**Stated problem:** Among the lines of data below, reproduce only those from the one with "scene.collection.objects.link(made[o])" through the one with "for path in", exactly as they stand, both ends included.

**Dataset excerpts:**
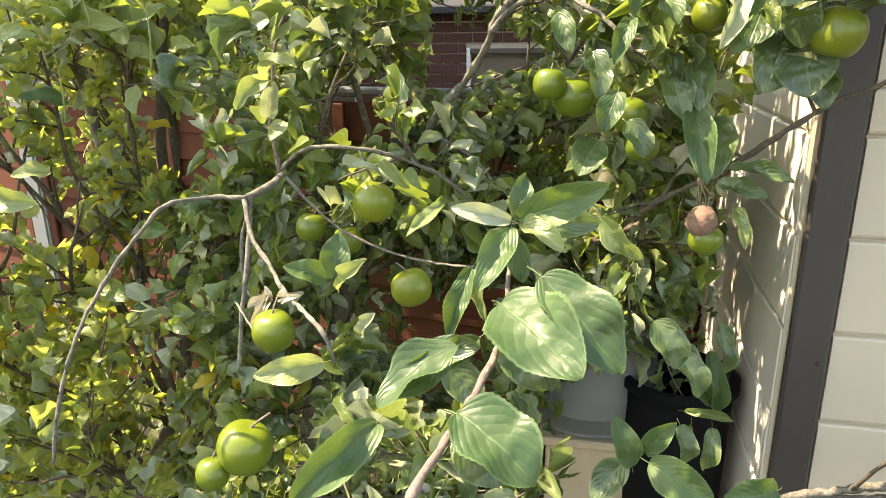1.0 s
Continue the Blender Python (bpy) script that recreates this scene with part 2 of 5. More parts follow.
def glass_material(name, tint=(0.9, 0.95, 0.95)):
    m, tree, b = material(name, 0.04, 0.0, 0.5)
    b.inputs["Base Color"].default_value = (*tint, 1)
    b.inputs["Transmission Weight"].default_value = 1.0
    b.inputs["IOR"].default_value = 1.45
    return m


GLASS = glass_material("window_glass")
GLASS.node_tree.nodes["Principled BSDF"].inputs["Specular IOR Level"].default_value = 0.18
# Gives the panes their grey-brown tone, as a sheet added behind the glass.
PANE_TONE = plain("pane_tone", (0.235, 0.17, 0.125), 0.8, 0.3, 6.0, 0.1)

# ---- building helpers ----


def mesh_from(name, verts, faces, mats, uvs=None, slots=None, smooth=True):
    me = bpy.data.meshes.new(name)
    me.from_pydata([tuple(map(float, v)) for v in verts], [], faces)
    for m in mats:
        me.materials.append(m)
    if uvs is not None:
        layer = me.uv_layers.new(name="UVMap")
        idx = np.empty(len(me.loops), dtype=np.int32)
        me.loops.foreach_get("vertex_index", idx)
        layer.data.foreach_set("uv", np.asarray(uvs, dtype=np.float32)[idx].ravel())
    if slots is not None:
        me.polygons.foreach_set("material_index", np.asarray(slots, dtype=np.int32))
    me.polygons.foreach_set("use_smooth", np.full(len(me.polygons), smooth, dtype=bool))
    me.update()
    return me


def empty(name, at=(0, 0, 0), turn=0.0):
    ob = new(name)
    ob.empty_display_size = 0.1
    ob.matrix_world = pose(*at, 0, 0, turn)
    return ob


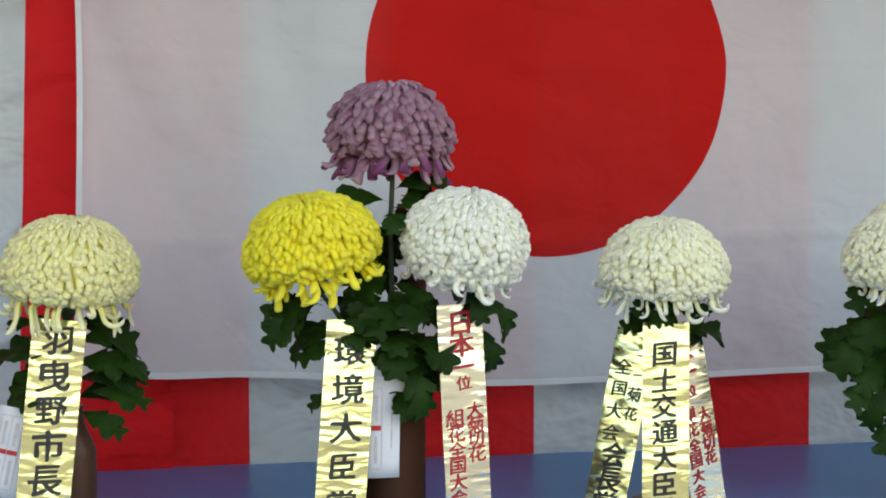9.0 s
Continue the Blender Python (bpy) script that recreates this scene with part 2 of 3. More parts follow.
def sheet(x_of, z0, z1, y, seed, deep, nx, nz, creases=(), drape=0.0):
    """A grid of cloth between two edges given at foot and head: x_of(u, z)."""
    verts, faces = [], []
    for i in range(nz + 1):
        for j in range(nx + 1):
            u = j / nx
            za = z0(u) if callable(z0) else z0
            z = za + (z1 - za) * i / nz
            x = x_of(u, z)
            c = sum(0.005 * math.exp(-abs(z - k - 0.012 * math.sin(x * 3)) / 0.006) for k in creases)
            slack = drape * max(0.0, min(1.0, (-0.62 - x) / 0.3)) * (math.sin(x * 17 + z * 8.5) + 0.5 * math.sin(x * 31 + z * 12)) if drape else 0.0
            verts.append((x, (y(x) if callable(y) else y) - fold(x, z, seed, deep) - c - slack, z))
    for i in range(nz):
        for j in range(nx):
            a = i * (nx + 1) + j
            faces.append((a, a + 1, a + nx + 2, a + nx + 1))
    return verts, faces


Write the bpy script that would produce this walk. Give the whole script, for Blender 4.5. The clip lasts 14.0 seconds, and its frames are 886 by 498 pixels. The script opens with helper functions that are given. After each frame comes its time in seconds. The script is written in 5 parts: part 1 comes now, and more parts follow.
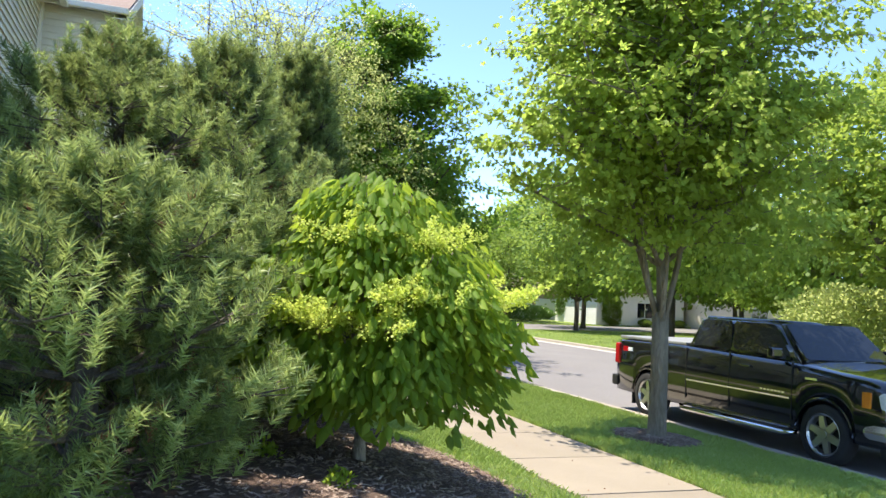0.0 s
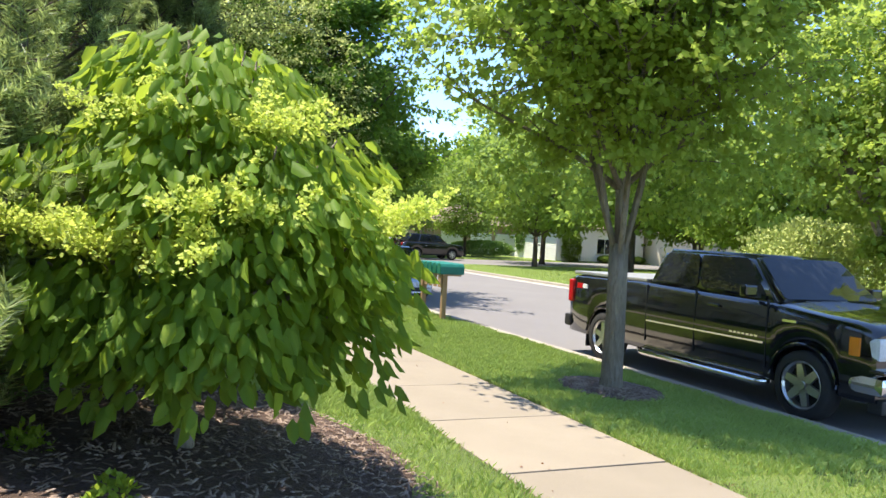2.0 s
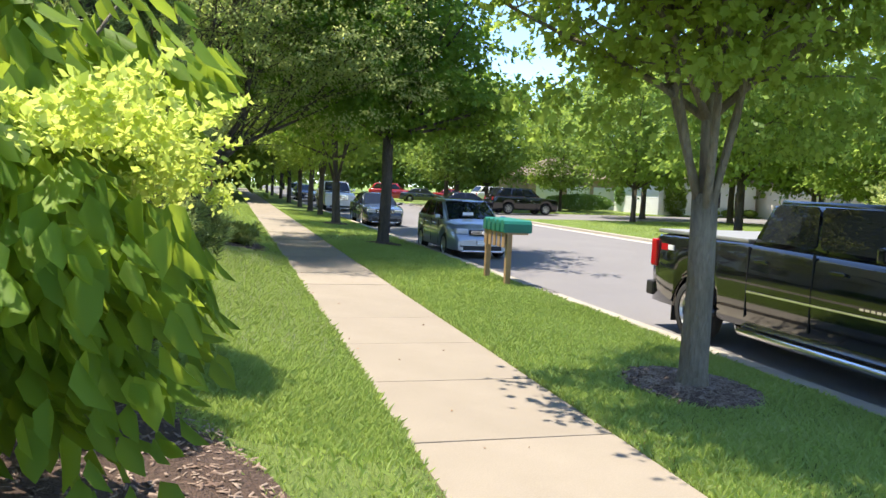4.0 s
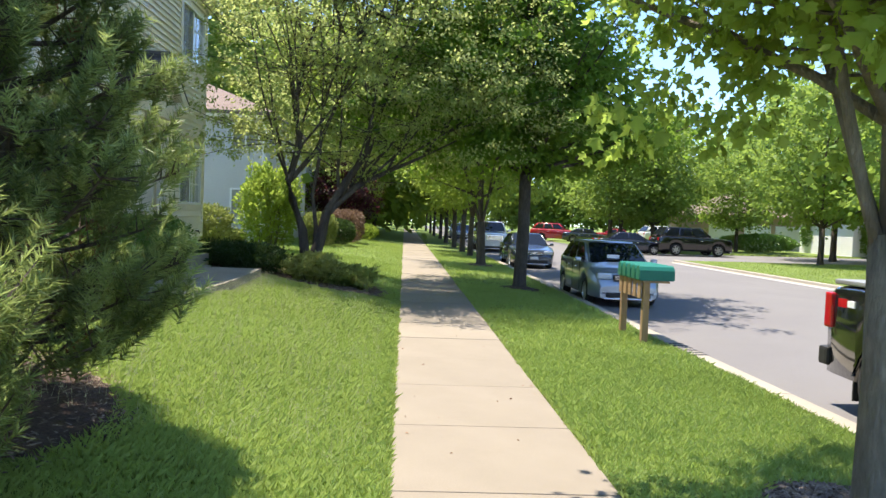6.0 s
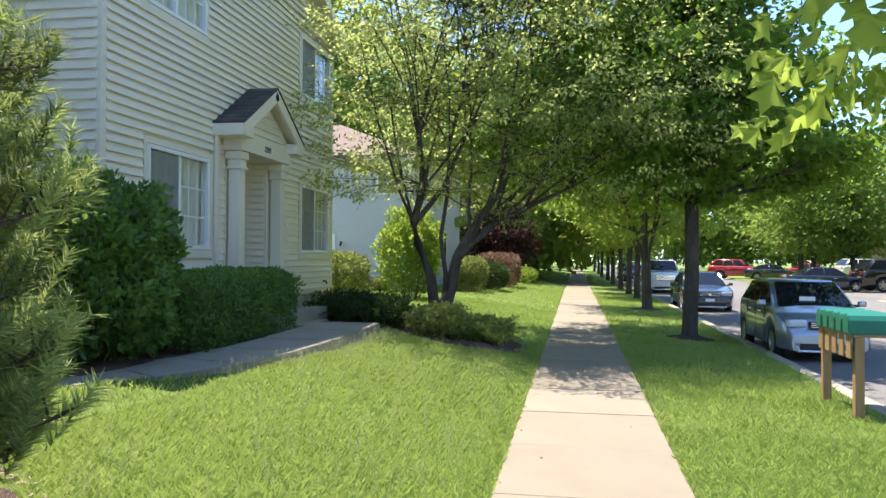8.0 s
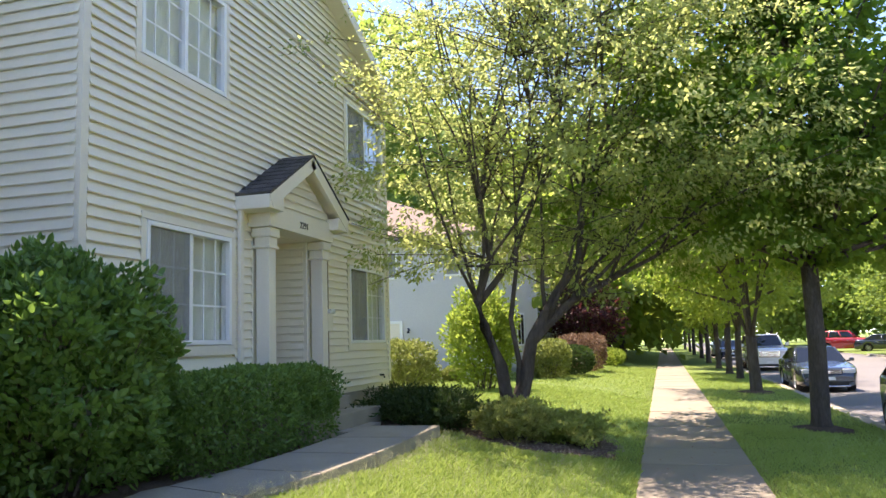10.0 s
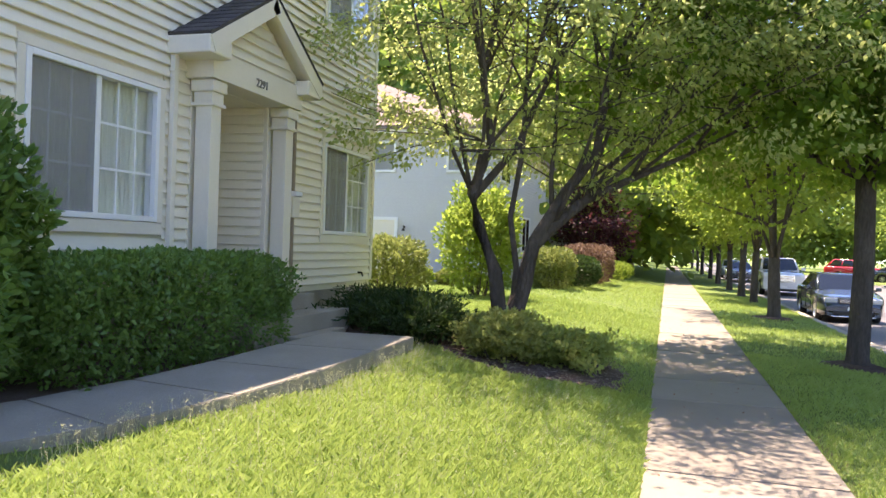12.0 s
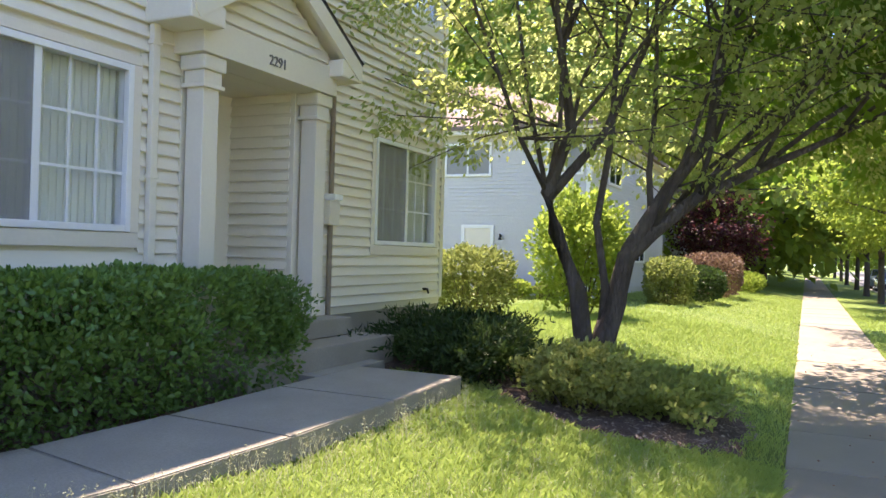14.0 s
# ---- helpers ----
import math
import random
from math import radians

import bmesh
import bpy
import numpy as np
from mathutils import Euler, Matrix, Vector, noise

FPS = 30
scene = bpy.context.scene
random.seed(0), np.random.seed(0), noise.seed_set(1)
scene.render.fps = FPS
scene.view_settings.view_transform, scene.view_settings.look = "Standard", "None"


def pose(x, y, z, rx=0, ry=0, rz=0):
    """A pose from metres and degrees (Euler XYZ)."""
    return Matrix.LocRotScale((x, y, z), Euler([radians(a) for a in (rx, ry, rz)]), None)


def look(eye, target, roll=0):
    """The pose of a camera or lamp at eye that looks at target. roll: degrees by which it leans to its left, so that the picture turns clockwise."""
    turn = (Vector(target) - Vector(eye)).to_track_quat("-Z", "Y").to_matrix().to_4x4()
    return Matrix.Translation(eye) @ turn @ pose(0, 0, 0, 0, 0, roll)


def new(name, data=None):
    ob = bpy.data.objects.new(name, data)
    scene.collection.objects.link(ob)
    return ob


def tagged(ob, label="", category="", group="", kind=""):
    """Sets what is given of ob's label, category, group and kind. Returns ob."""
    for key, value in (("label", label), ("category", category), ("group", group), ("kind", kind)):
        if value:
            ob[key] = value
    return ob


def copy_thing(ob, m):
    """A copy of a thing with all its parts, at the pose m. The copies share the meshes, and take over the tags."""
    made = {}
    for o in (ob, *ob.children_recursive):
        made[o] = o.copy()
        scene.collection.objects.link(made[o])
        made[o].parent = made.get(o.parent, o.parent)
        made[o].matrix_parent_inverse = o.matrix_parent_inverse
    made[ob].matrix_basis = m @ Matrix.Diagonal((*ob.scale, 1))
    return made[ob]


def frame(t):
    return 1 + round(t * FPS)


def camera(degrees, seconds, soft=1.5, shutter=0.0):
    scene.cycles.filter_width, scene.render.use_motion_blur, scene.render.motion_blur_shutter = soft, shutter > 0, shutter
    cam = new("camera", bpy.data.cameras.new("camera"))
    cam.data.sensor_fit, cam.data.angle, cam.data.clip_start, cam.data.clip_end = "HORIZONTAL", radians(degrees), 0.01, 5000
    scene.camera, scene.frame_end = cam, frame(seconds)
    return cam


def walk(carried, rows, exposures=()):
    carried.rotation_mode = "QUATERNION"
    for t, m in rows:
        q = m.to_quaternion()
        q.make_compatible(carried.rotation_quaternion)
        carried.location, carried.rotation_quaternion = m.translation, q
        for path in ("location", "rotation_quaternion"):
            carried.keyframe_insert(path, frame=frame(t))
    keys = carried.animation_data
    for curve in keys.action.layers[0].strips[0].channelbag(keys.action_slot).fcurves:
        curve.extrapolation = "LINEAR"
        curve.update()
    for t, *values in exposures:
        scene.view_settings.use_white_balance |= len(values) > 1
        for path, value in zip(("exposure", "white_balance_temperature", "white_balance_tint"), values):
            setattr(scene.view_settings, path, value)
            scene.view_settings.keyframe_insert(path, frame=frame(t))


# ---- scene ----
cam = camera(60.0, 14.0)
PATH = [
    (0, (-4.428, -0.822, 1.73), (-3.74, 1.051, 1.857), 3.1),
    (0.5, (-4.187, -0.449, 1.708), (-3.373, 1.374, 1.826), 3.4),
    (1, (-3.907, -0.122, 1.684), (-3.076, 1.695, 1.759), 3.3),
    (1.5, (-3.63, 0.262, 1.672), (-2.818, 2.09, 1.689), 3.3),
    (2, (-3.333, 0.642, 1.66), (-2.546, 2.48, 1.627), 3.3),
    (2.5, (-3.041, 1.02, 1.615), (-2.293, 2.873, 1.548), 3.7),
    (4.8, (-1.341, 2.803, 1.674), (-0.964, 4.758, 1.492), 2.8),
    (5, (-1.241, 2.908, 1.675), (-0.91, 4.873, 1.501), 3.1),
    (5.5, (-0.98, 3.348, 1.687), (-0.762, 5.332, 1.557), 2.9),
    (6, (-0.692, 3.821, 1.682), (-0.589, 5.817, 1.604), 2.3),
    (6.5, (-0.476, 4.276, 1.662), (-0.467, 6.274, 1.564), 2.1),
    (7, (-0.295, 4.798, 1.652), (-0.396, 6.793, 1.543), 1.8),
    (7.5, (-0.142, 5.367, 1.659), (-0.371, 7.353, 1.579), 1.4),
    (8, (-0.134, 5.958, 1.708), (-0.475, 7.929, 1.73), 0.4),
    (8.2, (-0.113, 6.192, 1.74), (-0.495, 8.153, 1.809), 0.1),
    (10.3, (-0.389, 8.343, 1.722), (-0.931, 10.253, 1.967), -1.8),
    (10.5, (-0.431, 8.55, 1.691), (-0.953, 10.476, 1.828), -1.1),
    (11, (-0.515, 9.033, 1.673), (-1.013, 10.969, 1.733), 1.9),
    (11.5, (-0.603, 9.551, 1.67), (-1.11, 11.486, 1.691), 1.7),
    (12, (-0.59, 10.048, 1.652), (-1.153, 11.967, 1.646), 1.9),
    (12.5, (-0.602, 10.572, 1.656), (-1.244, 12.466, 1.639), 1.8),
    (13, (-0.625, 11.073, 1.678), (-1.337, 12.941, 1.661), 1.7),
    (13.5, (-0.597, 11.584, 1.694), (-1.383, 13.424, 1.694), 1.7),
    (14, (-0.598, 12.121, 1.711), (-1.455, 13.928, 1.719), 1.6),
]
walk(cam, [(t, look(eye, target, roll)) for t, eye, target, roll in PATH], exposures=[(0, 1.95, 7000, 11), (2.5, 2.0, 7000, 11), (5, 1.95, 6900, 12), (8, 2.1, 6900, 12), (10.5, 2.45, 7600, 24), (14, 2.62, 7350, 26)])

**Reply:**
        scene.collection.objects.link(made[o])
        made[o].parent = made.get(o.parent, o.parent)
        made[o].matrix_parent_inverse = o.matrix_parent_inverse
    made[ob].matrix_basis = m @ Matrix.Diagonal((*ob.scale, 1))
    return made[ob]


def frame(t):
    return 1 + round(t * FPS)


def camera(degrees, seconds, soft=1.5, shutter=0.0):
    scene.cycles.filter_width, scene.render.use_motion_blur, scene.render.motion_blur_shutter = soft, shutter > 0, shutter
    cam = new("camera", bpy.data.cameras.new("camera"))
    cam.data.sensor_fit, cam.data.angle, cam.data.clip_start, cam.data.clip_end = "HORIZONTAL", radians(degrees), 0.01, 5000
    scene.camera, scene.frame_end = cam, frame(seconds)
    return cam


def walk(carried, rows, exposures=()):
    carried.rotation_mode = "QUATERNION"
    for t, m in rows:
        q = m.to_quaternion()
        q.make_compatible(carried.rotation_quaternion)
        carried.location, carried.rotation_quaternion = m.translation, q
        for path in ("location", "rotation_quaternion"):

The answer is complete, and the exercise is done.